On voit donc bien les limitations d’un tel engin. Cependant une heureuse surprise a été le peu de poussière soulevée au décollage et bien sûr à l’atterrissage, plus rapide. Il est certain qu’un engin propulsé par éjection de gaz donnerait lieu à un contact avec le sol beaucoup moins « propre ». Ce qu’il faut espérer pour les prochaines démonstrations puis utilisations, c’est un rechargement de la batterie plus rapide et un stockage d’énergie plus important (pour pouvoir aller plus loin). Peut-être ne sera-ce pas possible avec un panneau solaire. Ce panneau est apparu essentiel pour préserver l’autonomie d’Ingenuity mais ne peut-on envisager un petit moteur nucléaire ou un rechargement en électricité sur le rover lui-même, l’hélicoptère puisant dans l’énergie accumulée de ce dernier (c’est ce qu’avait envisagé Robert Michelson pour son entomoptère (« entomopter ») comme vous verrez sur la vidéo ci-dessous). Il faudrait dans ce cas que le rover puisse déployer un plateau, libre de tout instrument et d’une surface suffisante, pour servir de plate-forme d’atterrissage, de rechargement en énergie et éventuellement de récepteur d’échantillons. Mais la NASA s’oriente peut-être vers « autre chose », comme un drone du genre Dragonfly (celui qui doit se poser sur Titan). C’est une autre histoire !

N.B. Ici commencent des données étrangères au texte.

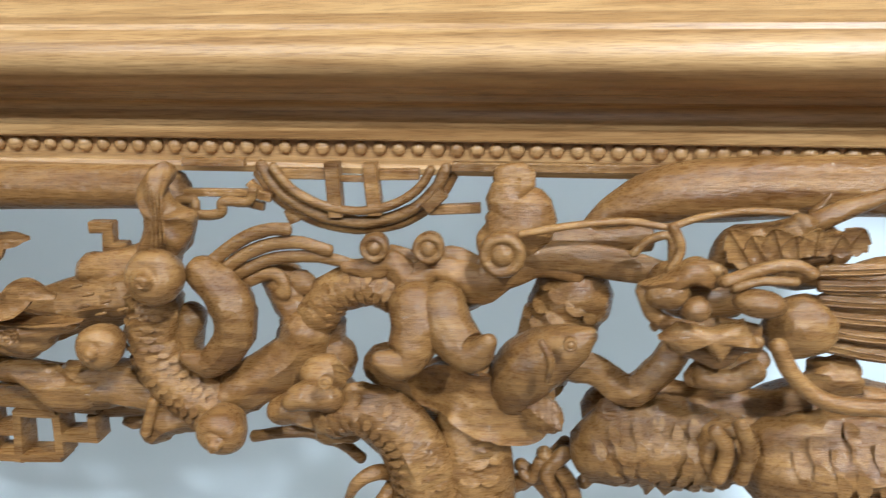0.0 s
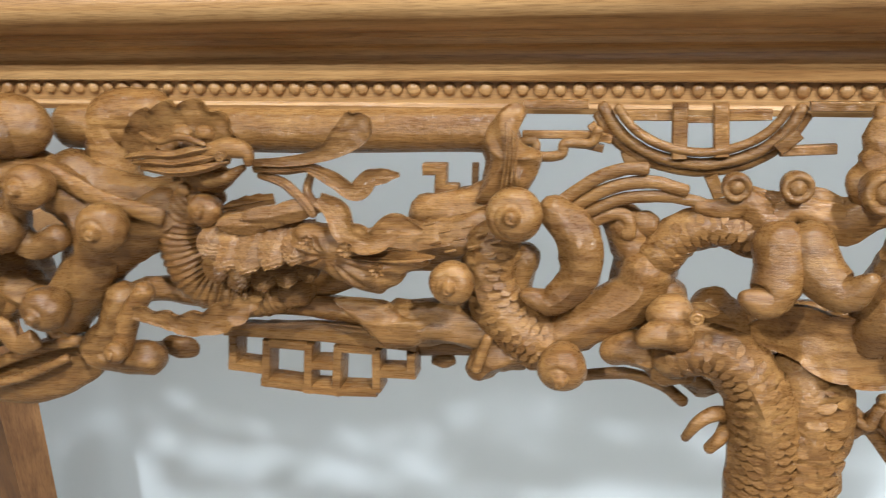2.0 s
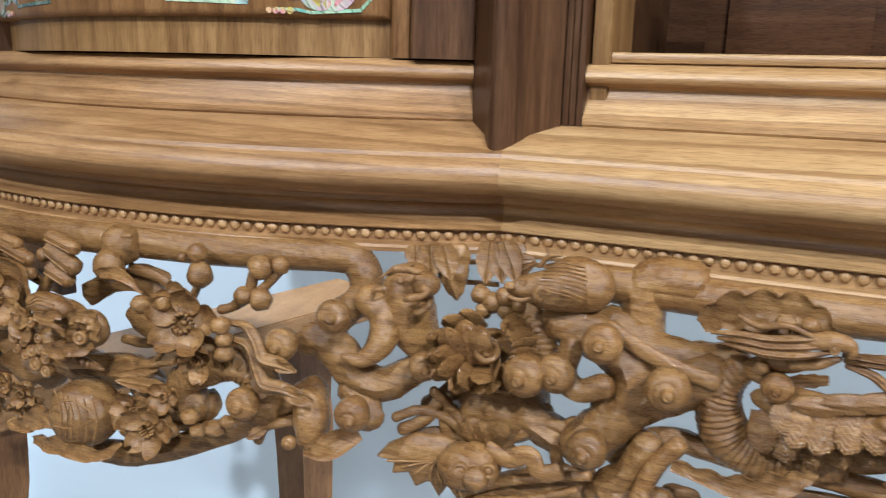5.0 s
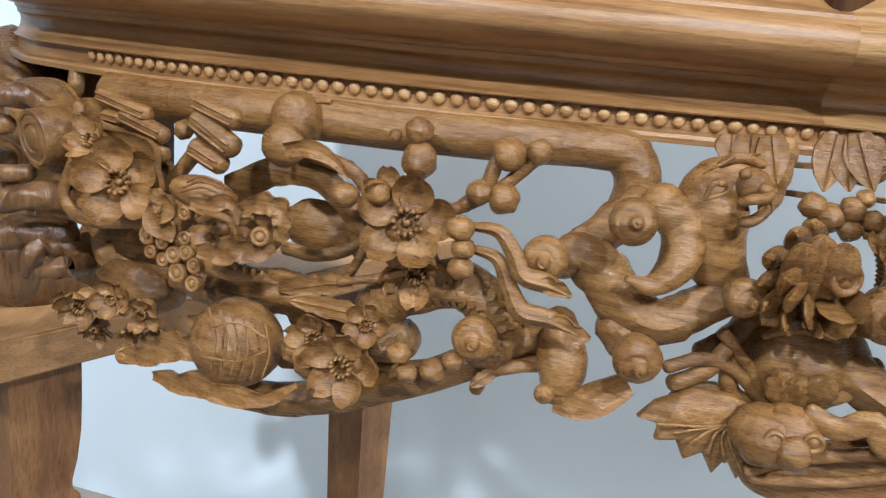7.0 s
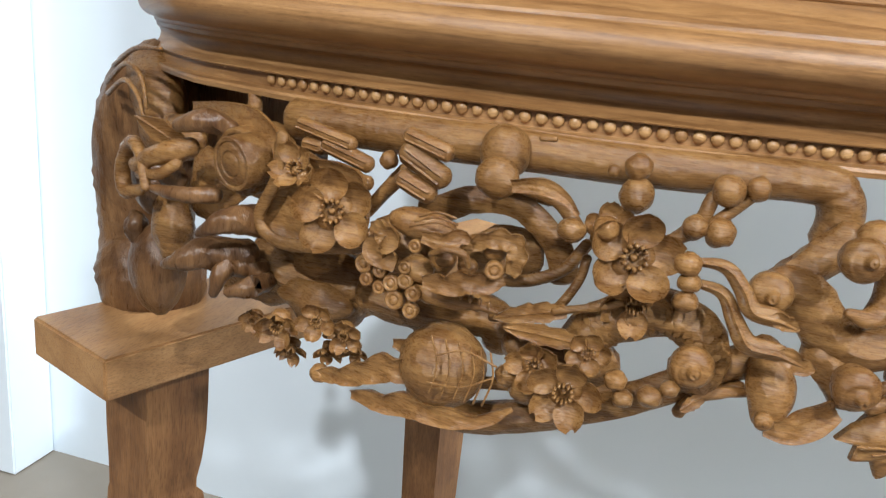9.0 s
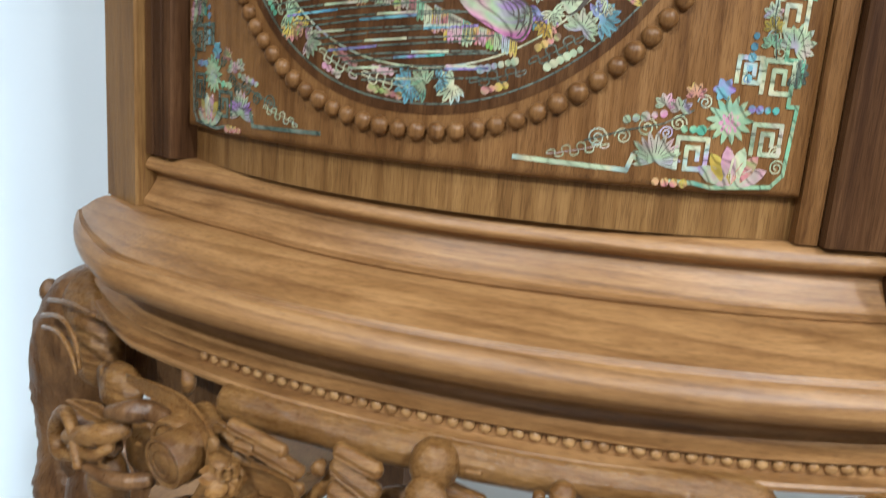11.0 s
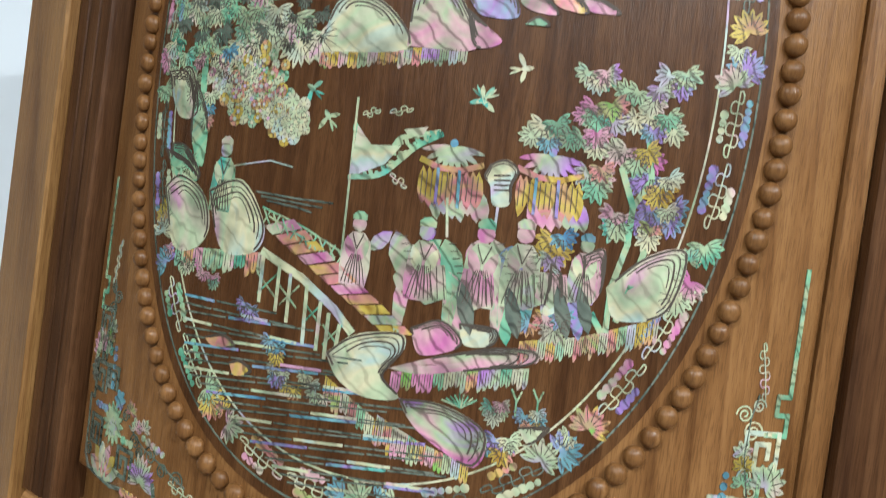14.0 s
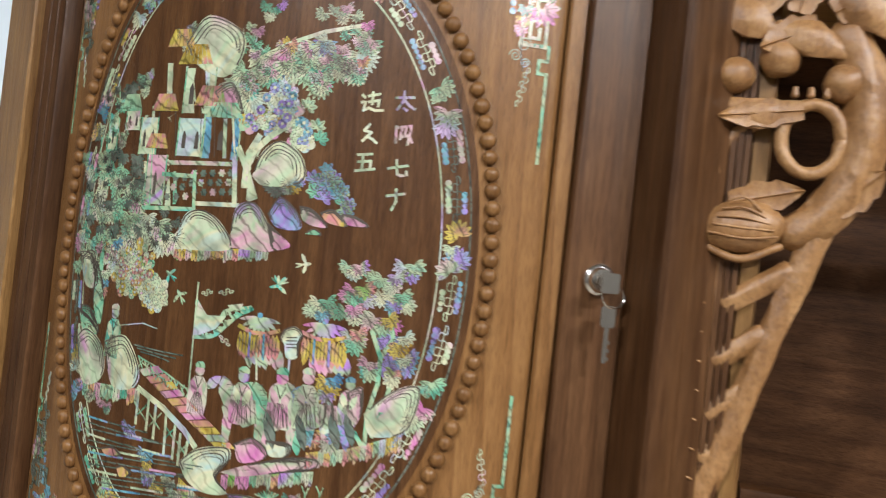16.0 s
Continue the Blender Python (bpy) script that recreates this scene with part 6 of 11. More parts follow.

Illustration de titre : Ingenuity en vol, vue d’artiste, crédit NASA/JPL-Caltech.
lien vers la vidéo de l’entomoptère de Robert Michelson :
PS1 : La NASA a annoncé ce 21 avril que l’instrument MOXIE embarqué sur Perseverance avait fonctionné. Il a extrait de l’oxygène de l’atmosphère de gaz carbonique de Mars (MOXIE est l’acronyme de « Mars Oxygen In-situ resources Experiment »; il a été conçu et réalisé par le MIT).
PS2: Première photo (crédit NASA) du 3ème vol (Dimanche 25 avril). Il s’agissait cette fois-ci, non plus seulement de décoller puis d’atterrir, mais aussi de parcourir une certaine distance en ligne droite au dessus du sol (50 mètres). Mission réussie! La vitesse était de 2 mètres par seconde.